* _Problem requirements_: Repeat all of the material below exactly as written, images excluded.

* _Entries supplied_:
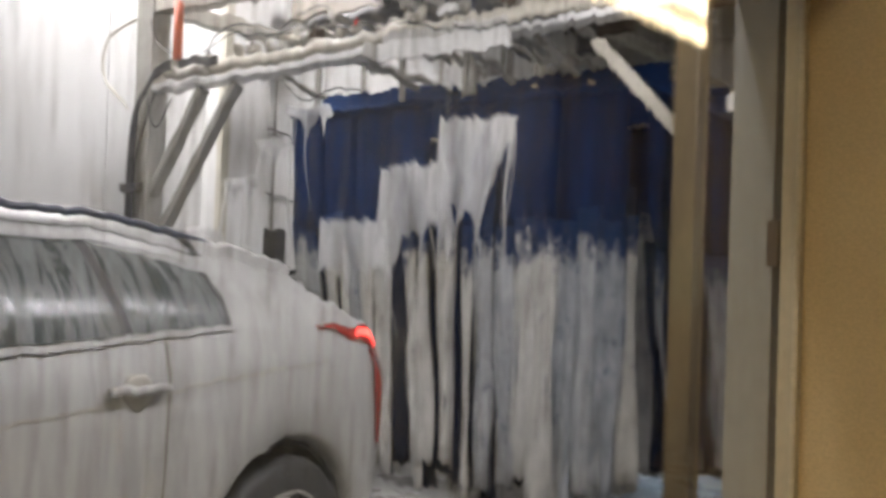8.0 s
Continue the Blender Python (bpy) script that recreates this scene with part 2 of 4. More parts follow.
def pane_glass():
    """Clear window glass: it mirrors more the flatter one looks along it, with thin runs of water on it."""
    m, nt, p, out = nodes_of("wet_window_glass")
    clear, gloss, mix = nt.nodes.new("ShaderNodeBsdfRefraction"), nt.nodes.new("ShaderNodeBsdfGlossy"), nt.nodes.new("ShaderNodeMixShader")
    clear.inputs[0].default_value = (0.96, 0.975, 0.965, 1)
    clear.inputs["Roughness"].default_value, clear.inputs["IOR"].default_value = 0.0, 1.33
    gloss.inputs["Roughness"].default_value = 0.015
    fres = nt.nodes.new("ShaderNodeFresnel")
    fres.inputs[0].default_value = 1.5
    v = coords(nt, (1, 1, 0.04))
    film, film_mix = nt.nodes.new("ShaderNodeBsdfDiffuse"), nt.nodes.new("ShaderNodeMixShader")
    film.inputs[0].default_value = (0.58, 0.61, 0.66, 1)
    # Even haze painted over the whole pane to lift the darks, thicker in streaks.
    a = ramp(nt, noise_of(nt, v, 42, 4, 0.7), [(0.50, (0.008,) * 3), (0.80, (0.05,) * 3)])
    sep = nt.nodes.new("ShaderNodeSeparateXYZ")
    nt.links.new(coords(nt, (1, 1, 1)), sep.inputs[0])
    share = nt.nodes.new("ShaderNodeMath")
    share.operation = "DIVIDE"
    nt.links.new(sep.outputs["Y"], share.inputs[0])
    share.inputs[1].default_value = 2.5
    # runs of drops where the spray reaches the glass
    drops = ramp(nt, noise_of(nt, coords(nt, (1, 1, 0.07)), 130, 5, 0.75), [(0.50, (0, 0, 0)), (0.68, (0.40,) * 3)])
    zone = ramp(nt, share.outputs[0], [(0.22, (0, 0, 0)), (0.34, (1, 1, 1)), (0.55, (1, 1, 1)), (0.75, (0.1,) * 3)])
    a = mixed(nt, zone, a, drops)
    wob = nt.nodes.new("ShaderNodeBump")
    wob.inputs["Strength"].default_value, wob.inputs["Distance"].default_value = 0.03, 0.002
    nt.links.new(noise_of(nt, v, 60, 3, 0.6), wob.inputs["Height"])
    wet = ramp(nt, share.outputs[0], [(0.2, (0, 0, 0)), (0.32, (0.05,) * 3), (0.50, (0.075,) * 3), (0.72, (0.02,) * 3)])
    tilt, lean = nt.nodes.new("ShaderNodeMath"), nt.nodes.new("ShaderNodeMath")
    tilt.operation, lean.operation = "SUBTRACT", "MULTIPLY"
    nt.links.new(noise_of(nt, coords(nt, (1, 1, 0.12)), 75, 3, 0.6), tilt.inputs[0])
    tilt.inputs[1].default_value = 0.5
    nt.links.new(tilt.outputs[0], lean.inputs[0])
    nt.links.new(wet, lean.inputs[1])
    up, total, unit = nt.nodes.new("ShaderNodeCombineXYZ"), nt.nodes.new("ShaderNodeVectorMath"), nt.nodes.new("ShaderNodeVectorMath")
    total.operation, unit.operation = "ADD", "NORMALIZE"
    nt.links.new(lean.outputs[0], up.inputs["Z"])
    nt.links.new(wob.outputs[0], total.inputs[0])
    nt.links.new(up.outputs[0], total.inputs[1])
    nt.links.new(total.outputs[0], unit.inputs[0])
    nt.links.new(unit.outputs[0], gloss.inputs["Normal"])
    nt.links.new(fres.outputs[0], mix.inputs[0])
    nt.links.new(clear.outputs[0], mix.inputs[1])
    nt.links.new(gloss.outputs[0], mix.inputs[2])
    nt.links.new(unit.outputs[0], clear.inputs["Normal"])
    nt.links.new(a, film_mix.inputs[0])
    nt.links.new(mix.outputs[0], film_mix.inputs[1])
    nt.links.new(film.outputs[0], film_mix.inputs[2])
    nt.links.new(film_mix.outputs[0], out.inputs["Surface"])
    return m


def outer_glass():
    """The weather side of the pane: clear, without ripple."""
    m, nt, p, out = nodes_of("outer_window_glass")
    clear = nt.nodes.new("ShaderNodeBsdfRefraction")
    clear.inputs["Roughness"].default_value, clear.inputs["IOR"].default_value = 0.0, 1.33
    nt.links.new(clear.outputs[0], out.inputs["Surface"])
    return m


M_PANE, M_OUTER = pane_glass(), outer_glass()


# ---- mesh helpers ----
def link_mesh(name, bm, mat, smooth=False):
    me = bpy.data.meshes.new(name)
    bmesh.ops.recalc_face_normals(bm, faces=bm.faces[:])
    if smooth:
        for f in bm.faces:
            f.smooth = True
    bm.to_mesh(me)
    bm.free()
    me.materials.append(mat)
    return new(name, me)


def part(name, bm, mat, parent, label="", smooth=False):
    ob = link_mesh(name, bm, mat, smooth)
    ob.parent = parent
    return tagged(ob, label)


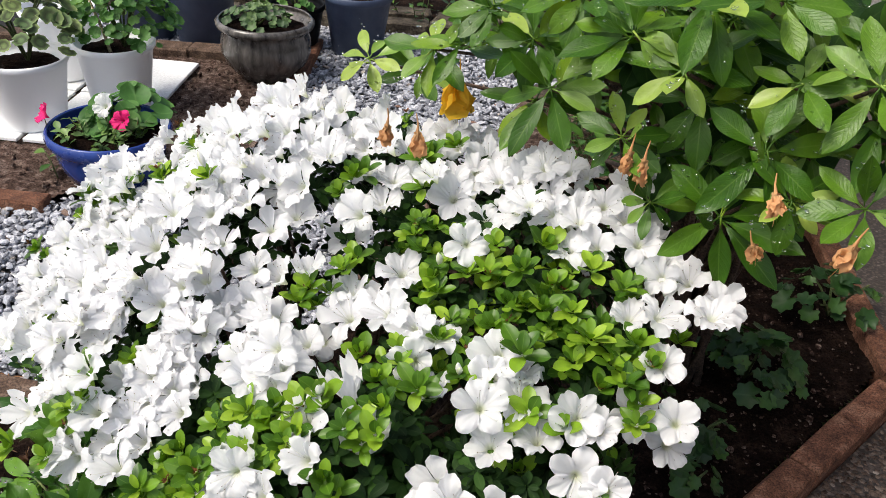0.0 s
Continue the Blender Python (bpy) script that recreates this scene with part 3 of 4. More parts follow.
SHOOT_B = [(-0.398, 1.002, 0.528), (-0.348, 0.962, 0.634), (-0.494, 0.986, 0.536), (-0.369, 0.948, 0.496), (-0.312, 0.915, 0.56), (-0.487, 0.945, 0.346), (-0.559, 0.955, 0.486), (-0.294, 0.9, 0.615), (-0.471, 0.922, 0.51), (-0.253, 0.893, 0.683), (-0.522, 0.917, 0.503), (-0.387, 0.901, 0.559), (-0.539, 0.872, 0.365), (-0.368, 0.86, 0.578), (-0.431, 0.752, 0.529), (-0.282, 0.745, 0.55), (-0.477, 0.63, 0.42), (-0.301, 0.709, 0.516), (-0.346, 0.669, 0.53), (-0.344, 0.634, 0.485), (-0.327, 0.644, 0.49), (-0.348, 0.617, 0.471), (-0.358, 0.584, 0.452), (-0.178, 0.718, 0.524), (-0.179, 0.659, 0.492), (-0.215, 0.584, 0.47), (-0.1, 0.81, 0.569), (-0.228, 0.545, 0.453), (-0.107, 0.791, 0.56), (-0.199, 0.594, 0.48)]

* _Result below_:
8.0 s
Continue the Blender Python (bpy) script that recreates this scene with part 2 of 4. More parts follow.
def pane_glass():
    """Clear window glass: it mirrors more the flatter one looks along it, with thin runs of water on it."""
    m, nt, p, out = nodes_of("wet_window_glass")
    clear, gloss, mix = nt.nodes.new("ShaderNodeBsdfRefraction"), nt.nodes.new("ShaderNodeBsdfGlossy"), nt.nodes.new("ShaderNodeMixShader")
    clear.inputs[0].default_value = (0.96, 0.975, 0.965, 1)
    clear.inputs["Roughness"].default_value, clear.inputs["IOR"].default_value = 0.0, 1.33
    gloss.inputs["Roughness"].default_value = 0.015
    fres = nt.nodes.new("ShaderNodeFresnel")
    fres.inputs[0].default_value = 1.5
    v = coords(nt, (1, 1, 0.04))
    film, film_mix = nt.nodes.new("ShaderNodeBsdfDiffuse"), nt.nodes.new("ShaderNodeMixShader")
    film.inputs[0].default_value = (0.58, 0.61, 0.66, 1)
    # Even haze painted over the whole pane to lift the darks, thicker in streaks.
    a = ramp(nt, noise_of(nt, v, 42, 4, 0.7), [(0.50, (0.008,) * 3), (0.80, (0.05,) * 3)])
    sep = nt.nodes.new("ShaderNodeSeparateXYZ")
    nt.links.new(coords(nt, (1, 1, 1)), sep.inputs[0])
    share = nt.nodes.new("ShaderNodeMath")
    share.operation = "DIVIDE"
    nt.links.new(sep.outputs["Y"], share.inputs[0])
    share.inputs[1].default_value = 2.5
    # runs of drops where the spray reaches the glass
    drops = ramp(nt, noise_of(nt, coords(nt, (1, 1, 0.07)), 130, 5, 0.75), [(0.50, (0, 0, 0)), (0.68, (0.40,) * 3)])
    zone = ramp(nt, share.outputs[0], [(0.22, (0, 0, 0)), (0.34, (1, 1, 1)), (0.55, (1, 1, 1)), (0.75, (0.1,) * 3)])
    a = mixed(nt, zone, a, drops)
    wob = nt.nodes.new("ShaderNodeBump")
    wob.inputs["Strength"].default_value, wob.inputs["Distance"].default_value = 0.03, 0.002
    nt.links.new(noise_of(nt, v, 60, 3, 0.6), wob.inputs["Height"])
    wet = ramp(nt, share.outputs[0], [(0.2, (0, 0, 0)), (0.32, (0.05,) * 3), (0.50, (0.075,) * 3), (0.72, (0.02,) * 3)])
    tilt, lean = nt.nodes.new("ShaderNodeMath"), nt.nodes.new("ShaderNodeMath")
    tilt.operation, lean.operation = "SUBTRACT", "MULTIPLY"
    nt.links.new(noise_of(nt, coords(nt, (1, 1, 0.12)), 75, 3, 0.6), tilt.inputs[0])
    tilt.inputs[1].default_value = 0.5
    nt.links.new(tilt.outputs[0], lean.inputs[0])
    nt.links.new(wet, lean.inputs[1])
    up, total, unit = nt.nodes.new("ShaderNodeCombineXYZ"), nt.nodes.new("ShaderNodeVectorMath"), nt.nodes.new("ShaderNodeVectorMath")
    total.operation, unit.operation = "ADD", "NORMALIZE"
    nt.links.new(lean.outputs[0], up.inputs["Z"])
    nt.links.new(wob.outputs[0], total.inputs[0])
    nt.links.new(up.outputs[0], total.inputs[1])
    nt.links.new(total.outputs[0], unit.inputs[0])
    nt.links.new(unit.outputs[0], gloss.inputs["Normal"])
    nt.links.new(fres.outputs[0], mix.inputs[0])
    nt.links.new(clear.outputs[0], mix.inputs[1])
    nt.links.new(gloss.outputs[0], mix.inputs[2])
    nt.links.new(unit.outputs[0], clear.inputs["Normal"])
    nt.links.new(a, film_mix.inputs[0])
    nt.links.new(mix.outputs[0], film_mix.inputs[1])
    nt.links.new(film.outputs[0], film_mix.inputs[2])
    nt.links.new(film_mix.outputs[0], out.inputs["Surface"])
    return m


def outer_glass():
    """The weather side of the pane: clear, without ripple."""
    m, nt, p, out = nodes_of("outer_window_glass")
    clear = nt.nodes.new("ShaderNodeBsdfRefraction")
    clear.inputs["Roughness"].default_value, clear.inputs["IOR"].default_value = 0.0, 1.33
    nt.links.new(clear.outputs[0], out.inputs["Surface"])
    return m


M_PANE, M_OUTER = pane_glass(), outer_glass()


# ---- mesh helpers ----
def link_mesh(name, bm, mat, smooth=False):
    me = bpy.data.meshes.new(name)
    bmesh.ops.recalc_face_normals(bm, faces=bm.faces[:])
    if smooth:
        for f in bm.faces:
            f.smooth = True
    bm.to_mesh(me)
    bm.free()
    me.materials.append(mat)
    return new(name, me)


def part(name, bm, mat, parent, label="", smooth=False):
    ob = link_mesh(name, bm, mat, smooth)
    ob.parent = parent
    return tagged(ob, label)


0.0 s
Continue the Blender Python (bpy) script that recreates this scene with part 3 of 4. More parts follow.
SHOOT_B = [(-0.398, 1.002, 0.528), (-0.348, 0.962, 0.634), (-0.494, 0.986, 0.536), (-0.369, 0.948, 0.496), (-0.312, 0.915, 0.56), (-0.487, 0.945, 0.346), (-0.559, 0.955, 0.486), (-0.294, 0.9, 0.615), (-0.471, 0.922, 0.51), (-0.253, 0.893, 0.683), (-0.522, 0.917, 0.503), (-0.387, 0.901, 0.559), (-0.539, 0.872, 0.365), (-0.368, 0.86, 0.578), (-0.431, 0.752, 0.529), (-0.282, 0.745, 0.55), (-0.477, 0.63, 0.42), (-0.301, 0.709, 0.516), (-0.346, 0.669, 0.53), (-0.344, 0.634, 0.485), (-0.327, 0.644, 0.49), (-0.348, 0.617, 0.471), (-0.358, 0.584, 0.452), (-0.178, 0.718, 0.524), (-0.179, 0.659, 0.492), (-0.215, 0.584, 0.47), (-0.1, 0.81, 0.569), (-0.228, 0.545, 0.453), (-0.107, 0.791, 0.56), (-0.199, 0.594, 0.48)]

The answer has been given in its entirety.